Knowledge Base Advisor
Bully and victim VMs:

All it takes is a few bully VMs to wreak havoc and cause serious performance degradation. Our global dataset shows that on average each bully VM victimizes 5 other VMs. To identify the VM bullies in your datacenter, head over to the Datastore Contention Card. Choose the datacenter or cluster or datastore that you are interested in and you’ll see all the datastores that have experienced contention in the last 24 hours. Click on a datastore and you’ll see the contention phases and the culprit and victim VMs for each of those phases.

Culprits and Victim Analysis

Utilization – Dead Space and Zombie VMs

Locating dead space:

Dead space is the space that was previously allocated but currently deleted and unused.
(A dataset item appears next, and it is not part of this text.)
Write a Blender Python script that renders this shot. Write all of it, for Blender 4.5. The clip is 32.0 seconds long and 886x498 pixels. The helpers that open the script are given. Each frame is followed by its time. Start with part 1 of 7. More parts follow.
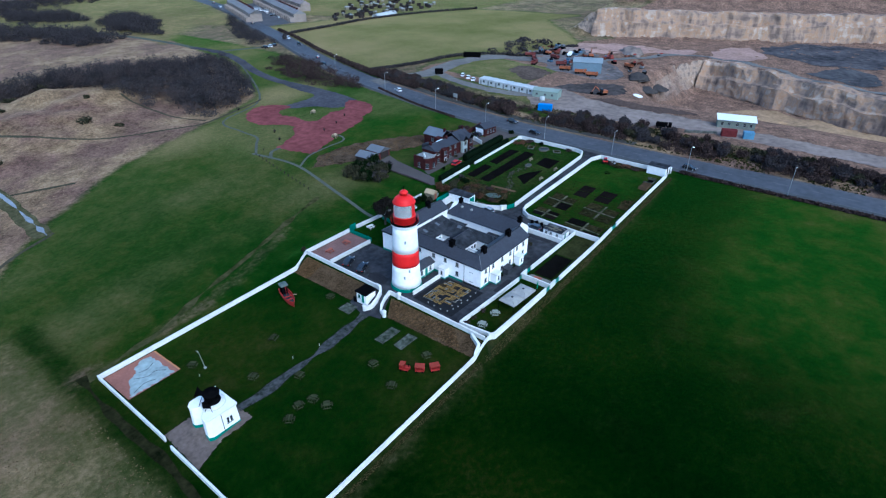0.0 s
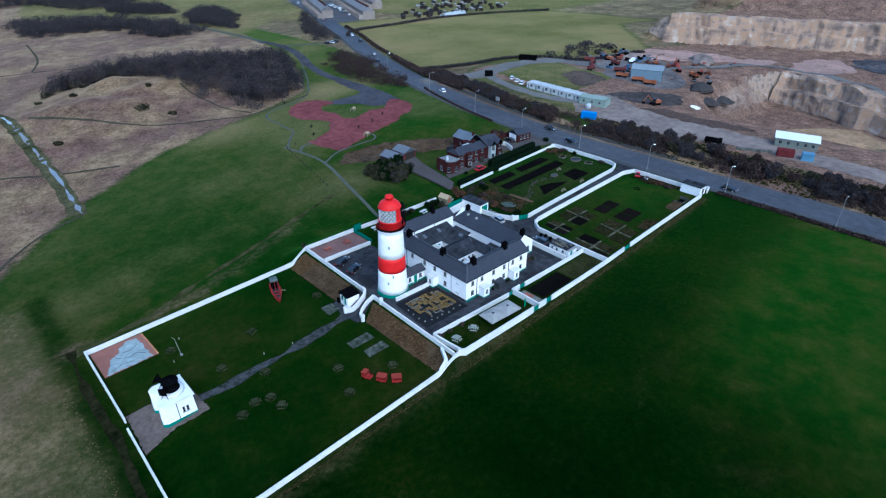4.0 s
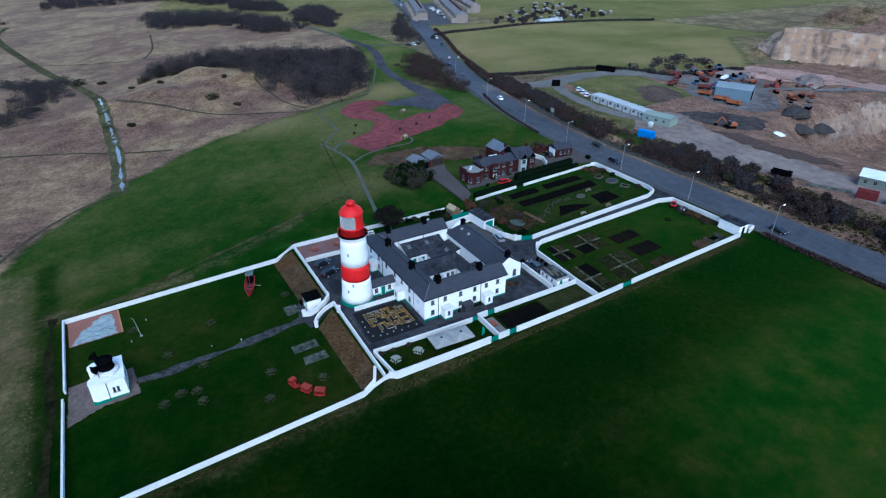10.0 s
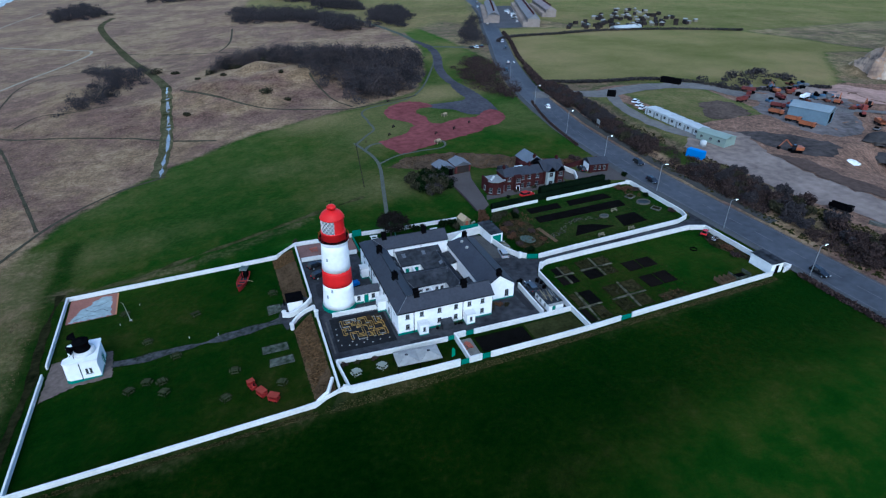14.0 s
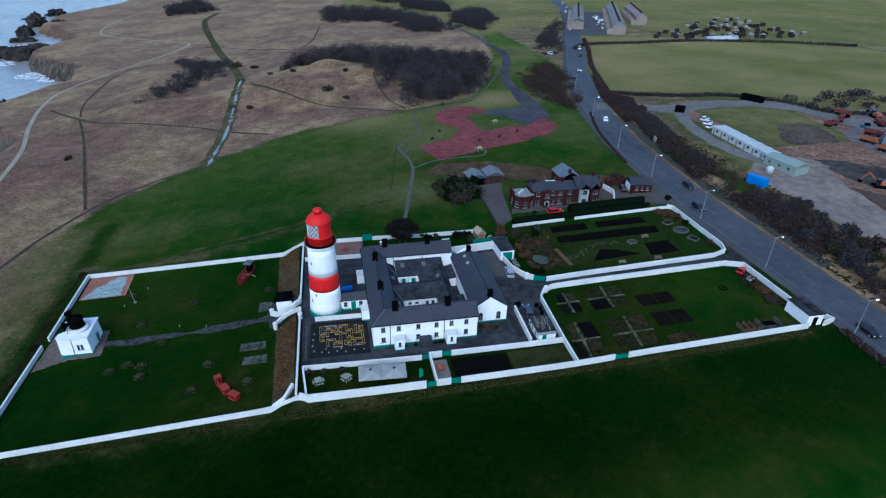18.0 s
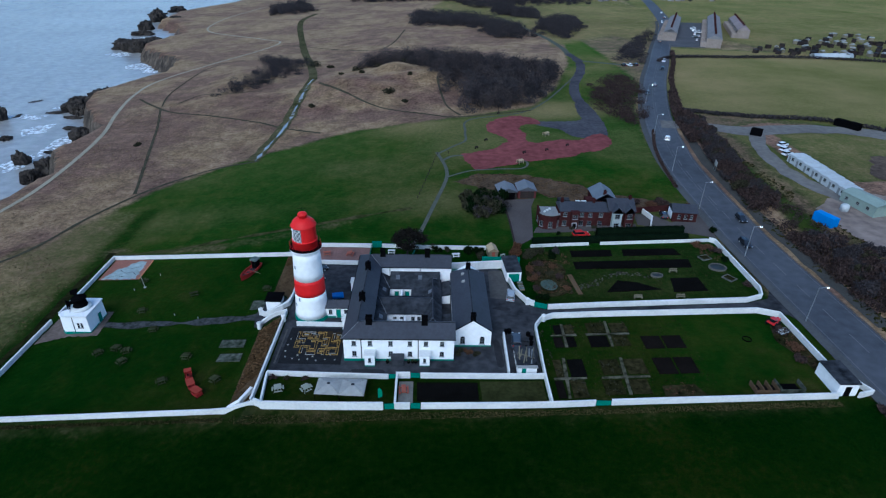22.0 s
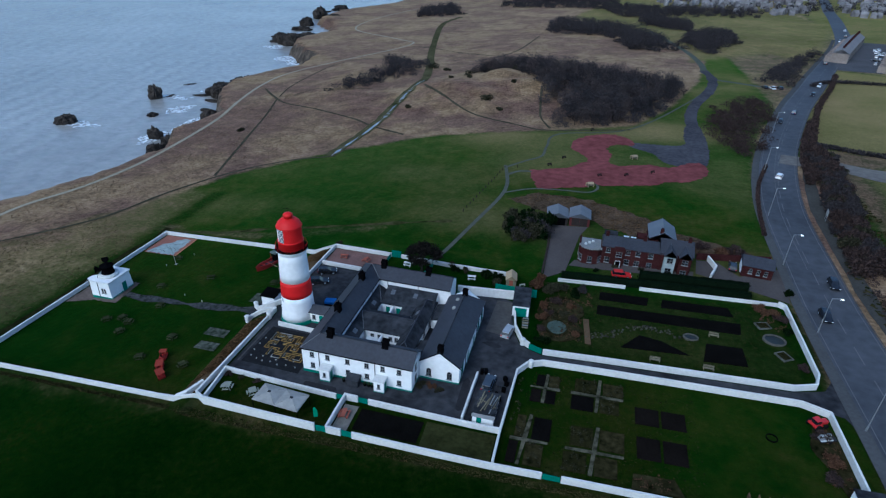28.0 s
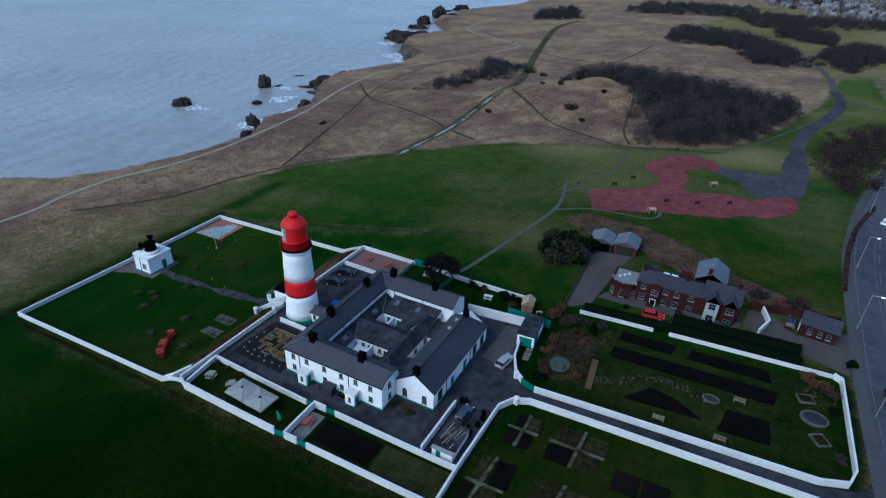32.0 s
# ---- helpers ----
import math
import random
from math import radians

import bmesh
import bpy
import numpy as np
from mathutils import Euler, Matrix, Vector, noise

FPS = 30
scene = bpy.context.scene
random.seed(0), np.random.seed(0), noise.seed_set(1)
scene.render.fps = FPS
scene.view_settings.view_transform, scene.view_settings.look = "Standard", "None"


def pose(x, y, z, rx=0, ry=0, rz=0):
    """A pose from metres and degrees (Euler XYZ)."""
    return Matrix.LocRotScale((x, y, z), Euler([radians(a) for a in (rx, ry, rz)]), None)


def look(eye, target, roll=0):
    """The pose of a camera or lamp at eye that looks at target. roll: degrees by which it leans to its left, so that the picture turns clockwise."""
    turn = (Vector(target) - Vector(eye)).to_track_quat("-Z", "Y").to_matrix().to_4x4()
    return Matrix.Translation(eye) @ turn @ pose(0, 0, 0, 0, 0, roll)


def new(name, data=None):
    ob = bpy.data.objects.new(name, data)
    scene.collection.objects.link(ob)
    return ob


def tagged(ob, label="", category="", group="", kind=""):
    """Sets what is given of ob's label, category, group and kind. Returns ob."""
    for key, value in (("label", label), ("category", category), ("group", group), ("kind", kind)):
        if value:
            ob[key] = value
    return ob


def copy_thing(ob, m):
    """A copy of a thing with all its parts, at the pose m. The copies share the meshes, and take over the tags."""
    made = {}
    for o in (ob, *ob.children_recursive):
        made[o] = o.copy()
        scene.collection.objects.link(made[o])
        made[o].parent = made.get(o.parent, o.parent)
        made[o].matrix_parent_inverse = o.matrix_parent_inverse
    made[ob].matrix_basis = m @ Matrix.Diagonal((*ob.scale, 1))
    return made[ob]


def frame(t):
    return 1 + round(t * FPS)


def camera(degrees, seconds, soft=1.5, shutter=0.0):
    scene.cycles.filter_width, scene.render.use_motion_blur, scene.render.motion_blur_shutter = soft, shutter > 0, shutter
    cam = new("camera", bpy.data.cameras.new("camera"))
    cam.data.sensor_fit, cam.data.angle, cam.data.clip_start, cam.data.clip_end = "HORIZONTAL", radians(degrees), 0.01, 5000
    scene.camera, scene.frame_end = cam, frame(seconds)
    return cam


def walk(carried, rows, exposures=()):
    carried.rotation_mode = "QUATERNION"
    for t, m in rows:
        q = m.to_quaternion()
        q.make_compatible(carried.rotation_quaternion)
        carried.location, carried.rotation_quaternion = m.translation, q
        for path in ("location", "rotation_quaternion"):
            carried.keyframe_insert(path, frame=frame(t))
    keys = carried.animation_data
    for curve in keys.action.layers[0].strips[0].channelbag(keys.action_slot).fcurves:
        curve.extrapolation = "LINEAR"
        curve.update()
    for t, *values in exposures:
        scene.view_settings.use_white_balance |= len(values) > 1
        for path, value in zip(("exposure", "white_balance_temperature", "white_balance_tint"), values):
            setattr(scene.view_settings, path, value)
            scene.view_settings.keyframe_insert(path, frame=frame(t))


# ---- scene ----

Our analysis shows that over 26% of the disk space used by the virtual machine is dead space and this space is easily reclaimable with few simple steps. You need to run the disk shrink operation within the VM using VMware tools. After that you need to (re-)convert disk to thin virtual disk. To locate VMs with dead space, head over to VM Space Saver card. Here you will see the summary total space savings opportunity.

Dead Space Analysis

Below the summary you also see savings contribution from individual VMs, and you can easily identify which VMs provide the biggest space savings opportunity.

Potential Space Savings
Locating zombie VMs:

Our global dataset shows that 16% of virtual machines are zombie VMs (VMs in powered off or suspended state). These VMs are using valuable disk space on your storage array. To locate these VMs and identify the space savings opportunity provided, head over to Unused VMs card. Here you will see the summary information of the potential space savings opportunity and the number of VMs broken down by the days of inactivity.

Unused VMs

Below the summary you also get the individual listing of VMs.

Unused VMs List

Security Vulnerabilities

Finding ESX hosts with Heartbleed vulnerability:

VMware has released patches for the Heartbleed vulnerability that affects the ESX hosts. Our global dataset shows that over 22% of ESX hosts remain unpatched. To find if any of your ESX hosts in that list, go to the CloudPhysics card store. Find “A Heartbleed Check for ESX 5.5” card. Add that card to “My Cards” and go ahead and click on the card. If any host is unpatched they will be listed there.

Heartbleed Check
Finding Exposure to Shellshock:

Shellshock impacts all Linux virtual machines and older version of ESX hosts that have console OS (Classic ESX). To find all the Linux virtual machines in your environment head over to OS Inventory Card. From within the card select the OS type = Linux and you can get a listing of all Linux virtual machines.

OS Inventory Card

To find out if you have older versions of ESX hosts,  go to the CloudPhysics card store and locate Older & Unsupported ESX Classic Hosts card and add it to“My Cards.” Then click on the card and you will see the listing of the hosts that are running classic version of ESX and vulnerable to the Shellshock issue.

Classic ESX Hosts

End of Life – Unsupported Software

Windows Server 2003 accounts for 25% of all the existing windows VMs. Windows 2003 is reaching its end of lifecycle support next year. Windows XP accounts for 5.4% of the total windows VM and it has already reached its end of support life this year. To get a listing of all the Windows 2003/XP/NT and VMs go to OS Inventory card and select Guest OS Family = Windows and then subselect Windows 2003/NT/XP.

Windows VMs

Hope this mini-tutorial is useful for helping you hut down the goblins in your datacenter this Halloween.